Sawbridgeworth mum describes flood devastation in Germany as she waits for daughter to have life-changing operation
A mum has described the horrific scenes of devastation in flood-hit Germany after she took her daughter to the country for a life-changing operation.
Suzanne Kingston, of Sawbridgeworth, launched a fundraising drive to help pay for an op for 16-year-old daughter Holi to correct a curvature in her spine caused by scoliosis.
With the money raised after the community rallied round, she left with Holi for Germany, but a day after arriving last Monday (July 12), the rain began falling. By Wednesday (July 14) the power went off and there followed "a relentless cloud burst" which Suzanne said went on for two days.

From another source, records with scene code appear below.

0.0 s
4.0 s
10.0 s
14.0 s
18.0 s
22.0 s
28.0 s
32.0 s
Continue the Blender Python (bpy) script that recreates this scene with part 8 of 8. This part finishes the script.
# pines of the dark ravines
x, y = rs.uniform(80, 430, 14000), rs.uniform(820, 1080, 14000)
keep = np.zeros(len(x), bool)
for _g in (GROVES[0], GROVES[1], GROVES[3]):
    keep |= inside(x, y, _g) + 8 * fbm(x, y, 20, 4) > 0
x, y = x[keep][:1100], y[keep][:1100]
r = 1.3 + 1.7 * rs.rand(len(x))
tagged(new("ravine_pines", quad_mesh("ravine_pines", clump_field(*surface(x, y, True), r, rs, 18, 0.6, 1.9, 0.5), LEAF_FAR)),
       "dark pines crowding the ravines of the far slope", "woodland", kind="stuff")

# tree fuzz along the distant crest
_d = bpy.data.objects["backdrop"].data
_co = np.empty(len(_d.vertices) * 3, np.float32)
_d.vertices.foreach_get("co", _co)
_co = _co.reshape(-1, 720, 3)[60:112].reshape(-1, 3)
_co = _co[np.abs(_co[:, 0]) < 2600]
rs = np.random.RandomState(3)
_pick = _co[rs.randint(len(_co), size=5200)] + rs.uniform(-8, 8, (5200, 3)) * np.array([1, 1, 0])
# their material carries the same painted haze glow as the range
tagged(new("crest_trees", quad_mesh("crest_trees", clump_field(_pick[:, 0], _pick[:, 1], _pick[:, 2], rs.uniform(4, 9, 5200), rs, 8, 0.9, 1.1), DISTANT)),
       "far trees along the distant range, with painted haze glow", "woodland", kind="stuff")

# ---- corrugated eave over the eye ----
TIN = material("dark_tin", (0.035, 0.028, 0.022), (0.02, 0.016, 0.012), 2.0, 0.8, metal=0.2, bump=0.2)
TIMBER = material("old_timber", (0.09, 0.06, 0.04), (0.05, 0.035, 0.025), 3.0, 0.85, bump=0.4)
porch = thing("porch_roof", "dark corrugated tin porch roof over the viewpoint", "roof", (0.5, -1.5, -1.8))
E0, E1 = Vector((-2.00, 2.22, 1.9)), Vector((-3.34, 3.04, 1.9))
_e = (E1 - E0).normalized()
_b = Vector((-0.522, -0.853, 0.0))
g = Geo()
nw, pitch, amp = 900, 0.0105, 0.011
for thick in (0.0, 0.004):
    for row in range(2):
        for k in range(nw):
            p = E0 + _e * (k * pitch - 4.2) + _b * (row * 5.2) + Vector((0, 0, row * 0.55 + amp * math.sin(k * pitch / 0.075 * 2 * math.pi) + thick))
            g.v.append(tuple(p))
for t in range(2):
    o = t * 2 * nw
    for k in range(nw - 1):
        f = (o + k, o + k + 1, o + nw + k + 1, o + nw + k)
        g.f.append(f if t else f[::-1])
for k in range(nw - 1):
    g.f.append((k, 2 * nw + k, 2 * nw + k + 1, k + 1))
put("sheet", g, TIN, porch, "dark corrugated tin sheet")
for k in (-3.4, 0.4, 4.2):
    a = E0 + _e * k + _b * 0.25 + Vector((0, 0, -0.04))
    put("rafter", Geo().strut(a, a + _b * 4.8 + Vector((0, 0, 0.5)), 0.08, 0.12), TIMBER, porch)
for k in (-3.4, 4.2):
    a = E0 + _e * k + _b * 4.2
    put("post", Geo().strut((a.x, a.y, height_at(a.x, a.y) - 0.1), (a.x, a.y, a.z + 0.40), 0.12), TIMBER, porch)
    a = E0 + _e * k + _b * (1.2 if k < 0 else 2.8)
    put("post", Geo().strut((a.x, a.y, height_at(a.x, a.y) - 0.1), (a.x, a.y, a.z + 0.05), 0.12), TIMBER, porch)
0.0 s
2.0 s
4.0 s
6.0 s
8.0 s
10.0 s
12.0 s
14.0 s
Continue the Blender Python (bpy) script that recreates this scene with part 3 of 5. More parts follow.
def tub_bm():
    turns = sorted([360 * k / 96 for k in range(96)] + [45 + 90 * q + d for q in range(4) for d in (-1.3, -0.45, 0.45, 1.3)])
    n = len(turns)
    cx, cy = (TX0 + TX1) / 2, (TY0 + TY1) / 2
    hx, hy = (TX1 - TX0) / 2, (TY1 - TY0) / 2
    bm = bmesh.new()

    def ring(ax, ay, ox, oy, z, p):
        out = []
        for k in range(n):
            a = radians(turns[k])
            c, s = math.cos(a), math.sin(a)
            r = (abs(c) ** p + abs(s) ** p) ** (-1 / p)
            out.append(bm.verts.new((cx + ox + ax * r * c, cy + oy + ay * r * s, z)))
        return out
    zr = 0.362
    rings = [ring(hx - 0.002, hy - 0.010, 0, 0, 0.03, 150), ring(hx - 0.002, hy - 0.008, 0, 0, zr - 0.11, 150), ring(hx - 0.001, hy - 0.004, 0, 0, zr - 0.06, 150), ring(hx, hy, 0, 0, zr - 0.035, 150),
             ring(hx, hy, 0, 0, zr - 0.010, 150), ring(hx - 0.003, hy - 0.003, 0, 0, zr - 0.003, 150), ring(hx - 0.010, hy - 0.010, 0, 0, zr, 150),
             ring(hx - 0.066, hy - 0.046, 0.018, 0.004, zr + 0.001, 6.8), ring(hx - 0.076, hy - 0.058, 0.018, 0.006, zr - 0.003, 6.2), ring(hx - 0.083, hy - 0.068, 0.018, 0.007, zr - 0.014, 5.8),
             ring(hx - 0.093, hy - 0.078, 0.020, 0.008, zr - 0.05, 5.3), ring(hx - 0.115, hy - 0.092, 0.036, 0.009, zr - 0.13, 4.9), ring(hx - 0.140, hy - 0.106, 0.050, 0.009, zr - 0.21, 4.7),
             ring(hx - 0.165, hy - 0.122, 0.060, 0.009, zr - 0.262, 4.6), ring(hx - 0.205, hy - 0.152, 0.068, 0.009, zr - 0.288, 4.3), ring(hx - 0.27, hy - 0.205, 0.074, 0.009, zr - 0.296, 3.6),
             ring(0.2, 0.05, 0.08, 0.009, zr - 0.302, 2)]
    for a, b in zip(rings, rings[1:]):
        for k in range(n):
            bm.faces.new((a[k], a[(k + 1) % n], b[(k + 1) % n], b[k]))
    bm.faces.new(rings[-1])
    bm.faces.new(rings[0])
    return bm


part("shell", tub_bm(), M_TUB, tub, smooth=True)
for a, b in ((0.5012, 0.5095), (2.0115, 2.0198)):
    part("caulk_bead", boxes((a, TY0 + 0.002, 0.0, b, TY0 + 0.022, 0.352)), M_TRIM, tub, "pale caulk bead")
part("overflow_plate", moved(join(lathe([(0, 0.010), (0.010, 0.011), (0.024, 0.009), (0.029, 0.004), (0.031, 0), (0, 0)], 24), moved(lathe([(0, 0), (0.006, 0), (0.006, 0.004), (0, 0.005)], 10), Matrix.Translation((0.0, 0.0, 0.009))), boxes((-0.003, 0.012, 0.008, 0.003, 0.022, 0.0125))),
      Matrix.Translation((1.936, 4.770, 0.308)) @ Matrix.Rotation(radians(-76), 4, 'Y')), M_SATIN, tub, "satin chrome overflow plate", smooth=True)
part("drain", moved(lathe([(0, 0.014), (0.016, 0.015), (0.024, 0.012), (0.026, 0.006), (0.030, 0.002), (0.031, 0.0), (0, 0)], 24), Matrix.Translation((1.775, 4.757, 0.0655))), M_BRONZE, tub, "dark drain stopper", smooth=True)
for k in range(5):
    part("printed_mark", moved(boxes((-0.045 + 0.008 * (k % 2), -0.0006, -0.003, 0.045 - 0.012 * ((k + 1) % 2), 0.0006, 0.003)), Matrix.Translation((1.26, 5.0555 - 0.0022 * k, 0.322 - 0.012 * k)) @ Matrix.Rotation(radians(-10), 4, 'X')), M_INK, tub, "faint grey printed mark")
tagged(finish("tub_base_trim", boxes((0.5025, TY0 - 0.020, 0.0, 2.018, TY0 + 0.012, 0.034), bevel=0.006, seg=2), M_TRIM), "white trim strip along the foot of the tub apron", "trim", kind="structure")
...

The states of North Rhine-Westphalia and Rhineland Palatinate in the west of Germany were devastated by the worst flooding in decades, which saw whole villages destroyed and left more than 160 people dead.
In a message to the Indie Suzanne said: "We ventured onto the street on Wednesday night – portions of the hillside had been washed away and the river was huge and raging. Someone’s house was underwater."
When they went out on Thursday they saw the town was "ruined".
"Apparently the river had exploded down the high street at a depth of about 10 feet," she said. "Cars, bridges and even houses had been washed away.
"Already, though, people were out in force with diggers and tractors, trying to make sense of their flooded homes. Everything was filthy and broken."
Suzanne said the town in North Rhine-Westphalia where they were staying was heavily forested and much of the local industry is woodcutting.
"Wood had been snatched up by the raging water and deposited in great muddy heaps all over the town, adding to the chaos," said Suzanne.
"I saw gaps where pavements had been, trees ripped out of the ground, brick walls that had been lifted whole and carried away."
Suzanne sent a message to the Indie on Tuesday (July 20), when the sun was now out.
"As I sit here I can hear the clearing-up continuing below and helicopters still fly over regularly," she said.
"We're still waiting for drinking water and WiFi but we consider ourselves lucky.
"Our hearts go out to the poor local people who have months, if not years, of work ahead of them."
The family decided to take her to Germany to have it as it was not available on the NHS and was more expensive to have it privately in the UK.
With help from the community, £33,000 was raised to fund the op, but the family were hit with additional coronavirus costs due to the worsening situation both in Germany and the UK.